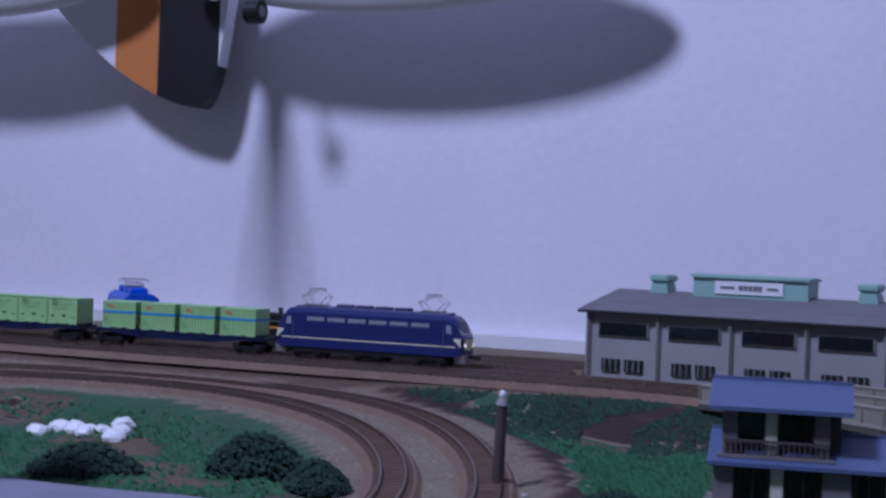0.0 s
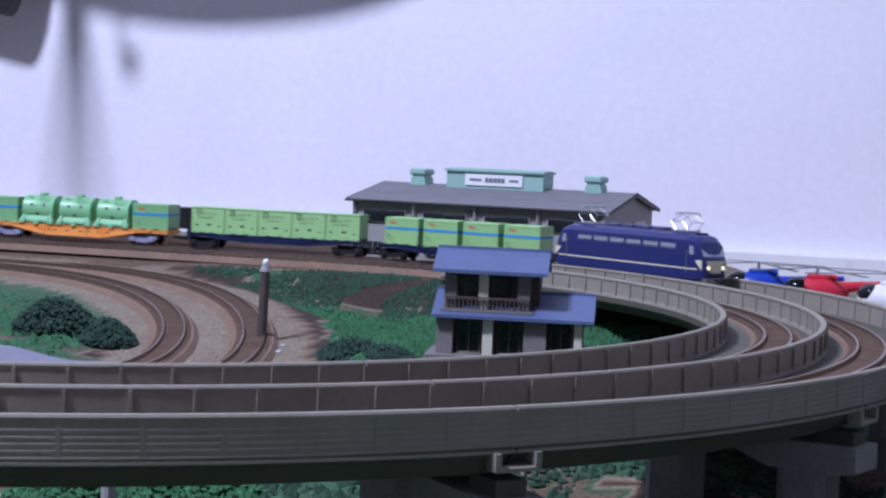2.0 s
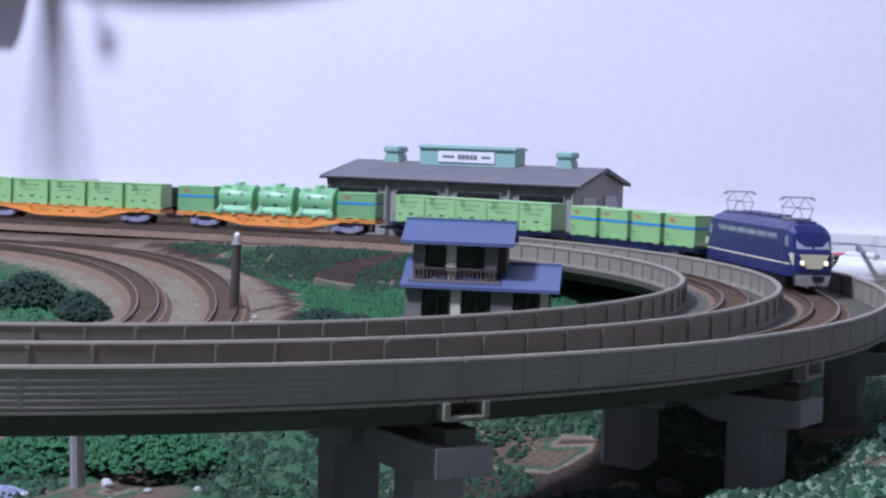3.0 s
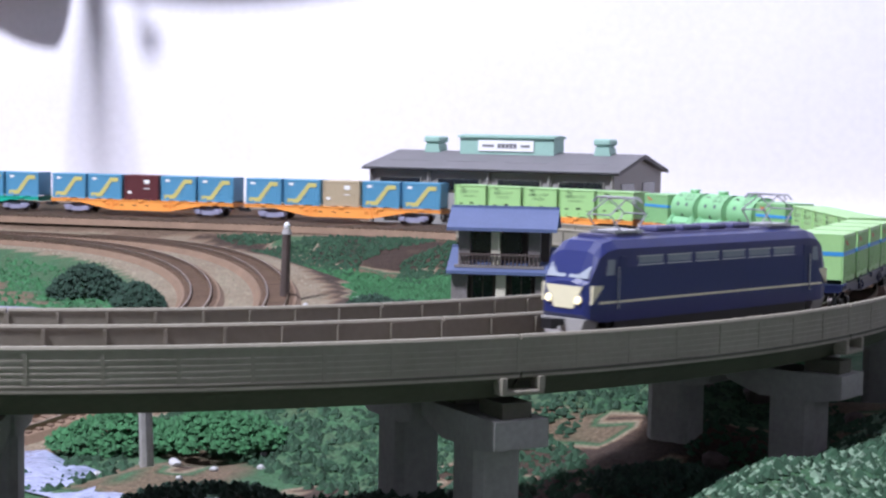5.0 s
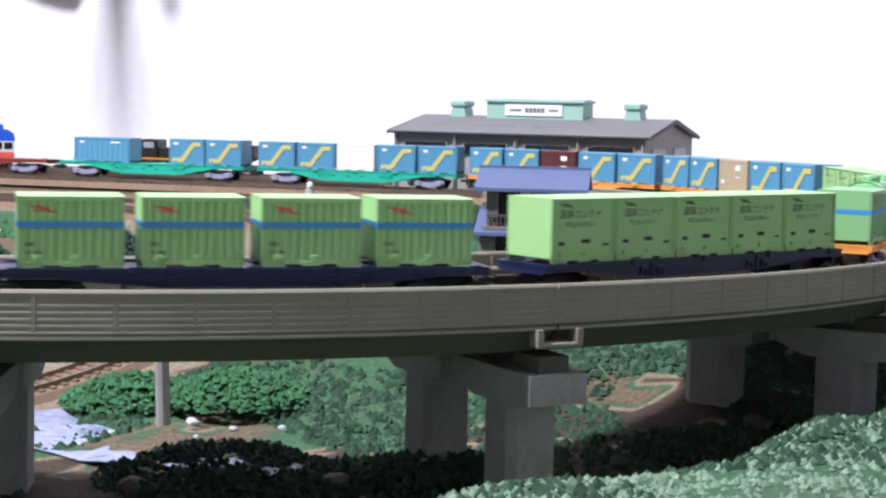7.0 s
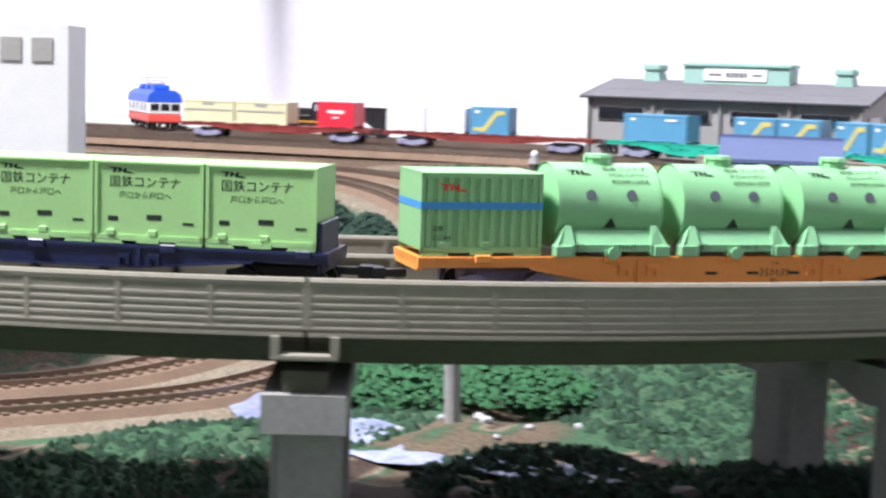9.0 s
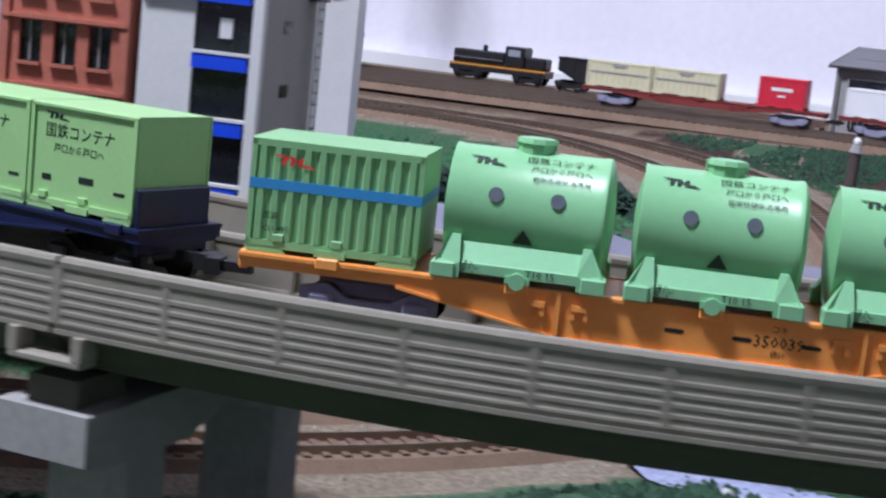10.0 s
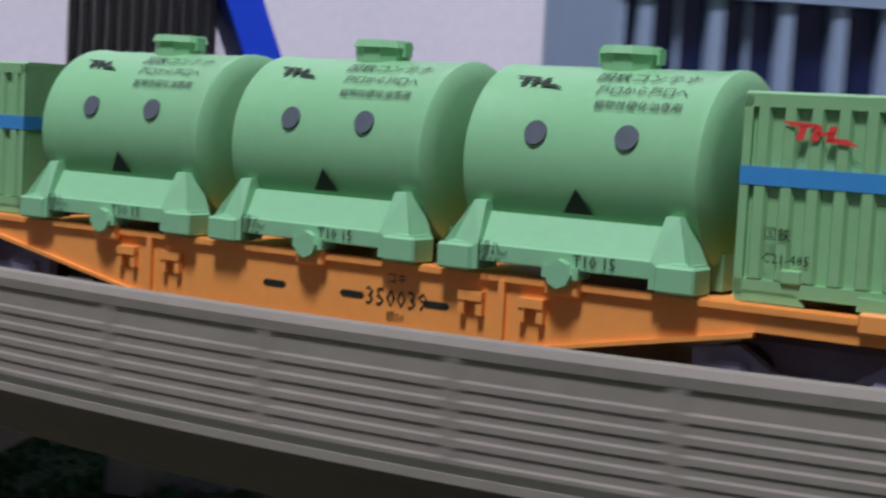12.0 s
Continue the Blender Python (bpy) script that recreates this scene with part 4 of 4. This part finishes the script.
helicopter(0.245, 0.365, -0.0150, 8, "heli_blue", "box_white", "blue and white model helicopter standing on the baseboard", 0.95)
helicopter(0.280, 0.345, -0.0150, 14, "box_red", "box_white", "red and white model helicopter standing on the baseboard", 0.95)
helicopter(0.322, 0.305, -0.0150, -20, "box_white", "box_white", "white model helicopter standing on the baseboard", 1.0)


# ---- model aeroplane hanging on the wall ----
def aeroplane():
    v = thing("model_aeroplane", "white model aeroplane with orange and black hull hung on wall", "model aeroplane", pose(0, 0, 0))
    part("wing", ellipsoid((-0.205, 0.500, 0.2660), 0.170, 0.020, 0.0430, 40, 20), M["plane_white"], v, "rounded white wing", smooth=True)
    part("wing", ellipsoid((-0.560, 0.500, 0.2660), 0.150, 0.020, 0.0400, 40, 20), M["plane_white"], v, "rounded white wing", smooth=True)
    for x0, x1, m, lb in ((-0.493, -0.424, "plane_white", "white hull side"), (-0.424, -0.387, "plane_orange", "orange hull stripe"), (-0.387, -0.336, "black", "black hull side"), (-0.336, -0.328, "plane_white", "white hull edge")):
        o = []
        n = 14
        for i in range(n + 1):
            x = x0 + (x1 - x0) * i / n
            if x < -0.350:
                z = 0.1575 + 0.0905 * ((-0.350 - x) / 0.143) ** 1.7
            else:
                z = 0.1575 + 0.0300 * ((x + 0.350) / 0.014) ** 2 if x < -0.336 else 0.1875 + 0.055 * (x + 0.336) / 0.008
            o.append((x * 1.038 - 0.0098, z * 1.038 - 0.0026))
        part("hull", prism([(o[0][0], 0.31)] + o + [(o[-1][0], 0.31)], "y", 0.535, 0.548), M[m], v, lb)
    wh = part("wheel", tube((-0.2970, 0.470, 0.2215), (-0.2860, 0.470, 0.2215), 0.0085, 20), M["black"], v, "small black tyre with a grey hub")
    part("hub", tube((-0.2976, 0.470, 0.2215), (-0.2854, 0.470, 0.2215), 0.0040, 14), M["shed_wall"], wh)
    part("strut", tube((-0.2985, 0.472, 0.2215), (-0.300, 0.50, 0.262), 0.0020, 8), M["black"], v)
    # two unseen rods, added only to cast the pair of soft streaks on the wall
    for q in (-1, 1):
        part("tail_boom", tube((-0.338 + q * 0.004, 0.50, 0.240), (-0.345 + q * 0.012, 0.30, 0.262), 0.0060, 10, 0.0045), M["plane_white"], v, "slim white rod out of view, added to cast a streak on the wall", smooth=True)


aeroplane()


# ---- planting, stones, water ----
rng = random.Random(7)


def clumps(name, label, spots, size, material, kind="stuff", flat=0.7, category="grass"):
    """Many small ragged tufts in one mesh."""
    verts, faces = [], []
    for x, y, z in spots:
        s = size * rng.uniform(0.5, 1.4)
        k = len(verts)
        for i in range(5):
            a = 2 * math.pi * (i + rng.random()) / 5
            verts.append((x + s * math.cos(a), y + s * math.sin(a), z - 0.2 * s + rng.uniform(-0.1, 0.35) * s))
        verts.append((x + rng.uniform(-0.4, 0.4) * s, y + rng.uniform(-0.4, 0.4) * s, z + s * flat * rng.uniform(0.7, 1.6)))
        faces += [(k + i, k + (i + 1) % 5, k + 5) for i in range(5)]
    me = bpy.data.meshes.new(name)
    me.from_pydata(verts, [], faces)
    me.materials.append(M[material])
    return tagged(new(name, me), label, category, kind=kind)


def scatter(n, x0, x1, y0, y1, ok):
    out = []
    while n > 0:
        n -= 1
        x, y = rng.uniform(x0, x1), rng.uniform(y0, y1)
        if ok(x, y):
            out.append((x, y, land(x, y)))
    return out


def off_loop(x, y):
    return not 0.205 < math.hypot(x - LOOP_C[0], y - LOOP_C[1]) < 0.308


def n2(x, y, s=16):
    return noise.noise((x * s, y * s, 2))


clumps("meadow_grass", "bright green foam grass of the meadow", scatter(48000, -0.02, 0.29, -0.02, 0.215, lambda x, y: off_loop(x, y) and y < 0.212 + 0.012 * n2(x, y) and not (0.118 < x < 0.203 and 0.08 < y < 0.14) and n2(x, y) > -0.55 and math.hypot(x - LOOP_C[0], y - LOOP_C[1]) > 0.318 + 0.02 * n2(x, y, 25)), 0.0016, "turf")
clumps("bank_grass", "dull green grass along the railway bank", scatter(15000, -0.30, 0.24, 0.20, 0.264, lambda x, y: off_loop(x, y) and n2(x, y, 30) > -0.25), 0.0014, "turf_dark")
clumps("loop_grass", "dark green grass inside the lower loop", scatter(16000, -0.42, 0.03, -0.22, 0.2, lambda x, y: math.hypot(x - LOOP_C[0], y - LOOP_C[1]) < 0.200 and n2(x, y) > -0.28), 0.0016, "turf")
clumps("hill_grass", "pale green grass on the outer hillside", scatter(70000, 0.15, 0.62, -0.60, 0.24, lambda x, y: math.hypot(x, y) > 0.335 and n2(x, y, 12) > -0.32), 0.0011, "turf_pale")
clumps("valley_grass", "grey-green grass on the valley floor", scatter(20000, 0.02, 0.34, -0.36, -0.02, lambda x, y: off_loop(x, y) and n2(x, y, 12) > -0.1), 0.0016, "turf_dark")
clumps("shore_grass", "dark grass below the front parapet", scatter(14000, -0.45, 0.2, -0.55, -0.24, lambda x, y: off_loop(x, y) and n2(x, y, 12) > -0.2), 0.0016, "turf_dark")
clumps("ballast_stones", "pale grey-brown ballast between the loop tracks", scatter(15000, -0.48, 0.09, -0.3, 0.26, lambda x, y: 0.2515 < math.hypot(x - LOOP_C[0], y - LOOP_C[1]) < 0.2615 or 0.212 < math.hypot(x - LOOP_C[0], y - LOOP_C[1]) < 0.225 or 0.288 < math.hypot(x - LOOP_C[0], y - LOOP_C[1]) < 0.297), 0.0008, "gravel", category="gravel")
clumps("yard_stones", "brown gravel of the station yard", scatter(9000, -0.5, 0.16, 0.262, 0.46, lambda x, y: min(abs(y - t) for t in (R_OUT, R_IN, 0.352, 0.385, 0.418)) > 0.0125), 0.0008, "ballast", category="gravel")


def bush(x, y, r, h, material="bush", label="dark green foam bush"):
    spots = []
    for i in range(1500):
        a, q = rng.uniform(0, 2 * math.pi), math.sqrt(rng.random())
        u = 1 - q * q * rng.uniform(0.75, 1.1)
        spots.append((x + r * q * math.cos(a), y + r * q * math.sin(a), land(x, y, False) + h * max(0.02, u) * rng.uniform(0.6, 1.0)))
    clumps("bush", label, spots, 0.0013, material, kind="", category="bush")


for x, y, r, h in ((-0.055, 0.075, 0.020, 0.016), (-0.02, 0.06, 0.013, 0.012), (-0.105, 0.03, 0.022, 0.012), (0.098, 0.062, 0.016, 0.009), (0.118, 0.050, 0.014, 0.008), (0.150, -0.225, 0.034, 0.011), (0.205, -0.205, 0.030, 0.009), (0.265, -0.14, 0.024, 0.007), (0.375, -0.075, 0.030, 0.030), (0.405, -0.02, 0.030, 0.034), (0.36, -0.13, 0.022, 0.020)):
    bush(x, y, r, h)
for x, y, r in ((0.075, -0.135, 0.024), (0.11, -0.13, 0.024)):
    bush(x, y, r, 0.010, "turf", "grey-green foam hedge above the stream")

bm = bmesh.new()
prev = None
for i in range(25):
    t = i / 24
    x, y = 0.035 + 0.20 * t, -0.155 - 0.075 * t - 0.02 * math.sin(t * 5)
    ww = 0.014 + 0.006 * math.sin(t * 9)
    zz = max(land(x, y, False), land(x, y - ww, False), land(x, y + ww, False)) + 0.0006
    cur = [bm.verts.new((x, y + ww * k, zz + 0.0008 * math.sin(i * 1.7 + k * 3))) for k in (-1, -0.33, 0.33, 1)]
    if prev:
        for k in range(3):
            bm.faces.new((prev[k], cur[k], cur[k + 1], prev[k + 1]))
    prev = cur
link("stream", bm, M["water_lit"], label="rippled pale blue stream in the valley", kind="structure", category="water", smooth=True)
bm = bmesh.new()
prev = None
for i in range(31):
    x = -0.16 + 0.0078 * i
    yc = -0.030 + 0.30 * (x + 0.02)
    cur = []
    for k in range(-4, 5):
        y = yc + k * 0.0062
        d = math.hypot(x - LOOP_C[0], y - LOOP_C[1])
        on = 0.205 < d < 0.31
        cur.append(bm.verts.new((x, y, (loop_z(y) - 0.0008) if on else land(x, y, False) + 0.0036)))
    if prev:
        for k in range(8):
            bm.faces.new((prev[k], cur[k], cur[k + 1], prev[k + 1]))
    prev = cur
link("road", bm, M["road"], label="grey-violet lane crossing the lower loop", kind="structure", category="road")


def stone(x, y, s, material="stone_pale", label="small pale stone on the grass"):
    bm = bmesh.new()
    bmesh.ops.create_icosphere(bm, subdivisions=2, radius=s)
    for q in bm.verts:
        q.co *= 1 + 0.35 * noise.noise(q.co * (1.2 / s) + Vector((x * 90, y * 70, 0)))
        q.co.z *= 0.7
    ob = link("stone", bm, M[material], label=label, category="stone", group="loose stones")
    ob.location = (x, y, land(x, y) + s * 0.3)


for i in range(46):
    if i < 14:
        x, y, s = rng.uniform(0.05, 0.14), rng.uniform(-0.20, -0.135), rng.uniform(0.0008, 0.0020)
    elif i < 32:
        x, y, s = rng.uniform(0.25, 0.46), rng.uniform(-0.42, -0.16), rng.uniform(0.0008, 0.0020)
    else:
        x, y, s = rng.uniform(0.04, 0.2), rng.uniform(0.03, 0.19), rng.uniform(0.0008, 0.0016)
    stone(x, y, s)

# pale rocks by the pond inside the loop, dark ones under the viaduct
for i in range(10):
    stone(-0.165 + rng.uniform(-0.03, 0.03), 0.120 + rng.uniform(-0.02, 0.02), rng.uniform(0.003, 0.006), "box_white", "bright white rock by the pond")
for i in range(26):
    a = radians(rng.uniform(-62, -8))
    q = rng.uniform(0.27, 0.35)
    stone(q * math.cos(a), q * math.sin(a), rng.uniform(0.002, 0.006), "timber", "dark brown rock under the viaduct")


# ---- motion of the train ----
def path(s):
    """Place and heading on the outer track, s metres from where the curve begins."""
    if s < 0:
        return Vector((s, R_OUT, 0)), 0.0
    th = math.pi / 2 - s / R_OUT
    end = radians(-150)
    if th < end:
        over = s - (math.pi / 2 - end) * R_OUT
        return Vector((R_OUT * math.cos(end) + over * math.sin(end), R_OUT * math.sin(end) - over * math.cos(end), 0)), end - math.pi / 2
    return Vector((R_OUT * math.cos(th), R_OUT * math.sin(th), 0)), th - math.pi / 2


RUN = [(0, -0.1191), (0.5, -0.0363), (1, 0.0459), (1.5, 0.1272), (2, 0.2069), (2.5, 0.2845), (4.5, 0.5848), (5, 0.6586), (5.5, 0.7316), (6, 0.8025), (6.5, 0.8698), (8.5, 1.1136), (9, 1.1719), (9.5, 1.2361), (10, 1.2982), (10.5, 1.3635), (11, 1.4309), (11.5, 1.5024), (12, 1.5736)]


def run(t):
    """How far the locomotive's middle has come along the track at t, by a smooth curve through RUN."""
    k = max(i for i in range(len(RUN) - 1) if RUN[i][0] <= t)

    def slope(i):
        lo, hi = max(0, i - 1), min(len(RUN) - 1, i + 1)
        return (RUN[hi][1] - RUN[lo][1]) / (RUN[hi][0] - RUN[lo][0])
    (t0, s0), (t1, s1) = RUN[k], RUN[k + 1]
    w, u = t1 - t0, (t - t0) / (t1 - t0)
    return (2 * u ** 3 - 3 * u * u + 1) * s0 + (u ** 3 - 2 * u * u + u) * w * slope(k) + (3 * u * u - 2 * u ** 3) * s1 + (u ** 3 - u * u) * w * slope(k + 1)


def motions():
    for ob, behind, x in TRAIN:
        rows = []
        for i in range(49):
            t = i * 0.25
            s = run(t) + behind
            (a, _), (b, _) = path(s + 0.045), path(s - 0.045)
            d = (a - b).normalized()
            p = (a + b) / 2 + d * x
            rows.append((t, Matrix.Translation(p) @ Matrix.Rotation(math.atan2(d.y, d.x), 4, "Z")))
        walk(ob, rows)


motions()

Stated problem
Pick out each line in the material containing "with".

Exercise result
Continue the Blender Python (bpy) script that recreates this scene with part 4 of 4. This part finishes the script.
    v = thing("model_aeroplane", "white model aeroplane with orange and black hull hung on wall", "model aeroplane", pose(0, 0, 0))
    wh = part("wheel", tube((-0.2970, 0.470, 0.2215), (-0.2860, 0.470, 0.2215), 0.0085, 20), M["black"], v, "small black tyre with a grey hub")